There’s a moment in a hard conversation where you can feel it…

the urge to fix it, soften it, or say something quickly just to move past it.


I’ve noticed something about myself…

when a conversation feels uncomfortable, I don’t always struggle with what I mean,

I struggle with how to say it without making it worse. Without allowing my emotions to dictate more of the conversation than my maturity.


I have found that this comes up, not because we don’t care, actually the opposite.

We care so much. 

We desperately want to be understood.


The challenge isn’t always knowing what we mean, it’s knowing how to say it without losing the connection.


In those moments we may find ourselves rushing to respond or over-explaining.

We try to fix it… or maybe, we avoid it all together.


And underneath all of that…

there’s often something else driving the conversation.


Maybe before we think about what to say…

it worth asking a quieter question:



What’s the point of this conversation?


Is it to be understood?

To understand the other person?

To find a way forward?


Or...

Is it to prove a point?

To be right?

To say it one more time in hopes that this time it lands differently?


Because sometimes, if we’re honest…

we’ve already had this conversation.

Maybe more than once.


And not because we didn’t say it well,

but because the outcome isn’t changing.


In those moments, it’s worth asking:

Am I trying to create connection…

or am I trying to create a different result from the same conversation?


Sometimes there isn’t a new sentence or thought that will fix it.


Sometimes the most honest response is recognizing

that repeating it again won’t move anything forward.


And that realization can feel uncomfortable…

because it asks something different of us.


Not better words, but a different choice.


And sometimes, when we do choose to stay in conversation,

it doesn't sound polished or perfect. 


It sounds slower.

More intentional.

More aware.


It might sound like:


“I want to say this clearly, but I don’t want to rush through it.”


Or, 

“I think I need a little time to process before I respond.”


Sometimes it sounds like recognizing the pattern in real time:


“I’m noticing I’m getting overwhelmed, and I don’t want that to affect how I respond.” 


Or even:

“I don’t think saying this again is going to move us forward.”


And other times, it’s an invitation to shift the tone of the conversation:


“This feels important to me, and I want to be mindful of how we talk about it.”


Or simply:

“Can we pause and come back to this with a clearer perspective?”

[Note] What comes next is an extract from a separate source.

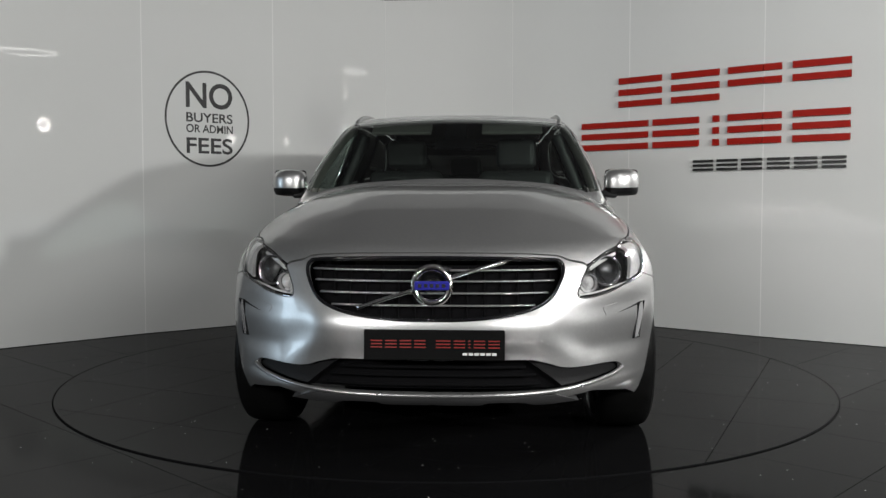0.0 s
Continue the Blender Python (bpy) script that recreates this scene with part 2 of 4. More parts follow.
def inset(P, d):
    """The closed outline drawn in by d."""
    area2 = np.sum(P[:, 0] * np.roll(P[:, 1], -1) - np.roll(P[:, 0], -1) * P[:, 1])
    s = 1 if area2 > 0 else -1
    a = P - np.roll(P, 1, 0)
    b = np.roll(P, -1, 0) - P
    na = np.stack([-a[:, 1], a[:, 0]], -1) / (np.linalg.norm(a, axis=1)[:, None] + 1e-9)
    nb = np.stack([-b[:, 1], b[:, 0]], -1) / (np.linalg.norm(b, axis=1)[:, None] + 1e-9)
    n = na + nb
    n /= np.maximum(np.sum(n * n, 1)[:, None] / 2, 0.5)
    return P + s * d * n


# ---- showroom ----
CORNERS = [(-3.29, 0.845), (-2.447, 1.668), (-1.53, 2.40), (-0.58, 3.08), (0.635, 3.0), (1.6, 2.27), (2.505, 1.514), (3.46, 0.83)]
WALL_H = 3.0
CEIL_H = 5.4


def facet(i):
    """The pose of wall panel i: u along it, v up, z out towards the room."""
    a, b = Vector((*CORNERS[i], 0)), Vector((*CORNERS[i + 1], 0))
    u = (b - a).normalized()
    n = Vector((u.y, -u.x, 0))
    m = Matrix(((u.x, 0, n.x, a.x), (u.y, 0, n.y, a.y), (0, 1, 0, 0), (0, 0, 0, 1)))
    return m, (b - a).length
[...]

Not to avoid the conversation, but to enter it more intentionally.


You’re allowed to pause,

not because you don’t have anything to say…

but because you’re starting to see

that saying it again may not be what's needed.


Not every conversation needs to be revisited.

Not every point needs to be proven.

And not every truth needs to be repeated to be valid.



Sometimes doing it differently

doesn’t mean finding better words.


Sometimes it means recognizing

when the conversation has already said

what it needed to say. 


Sometimes growth doesn’t sound powerful.

Sometimes it simply sounds like:  

“I’ve already said what I needed to say.”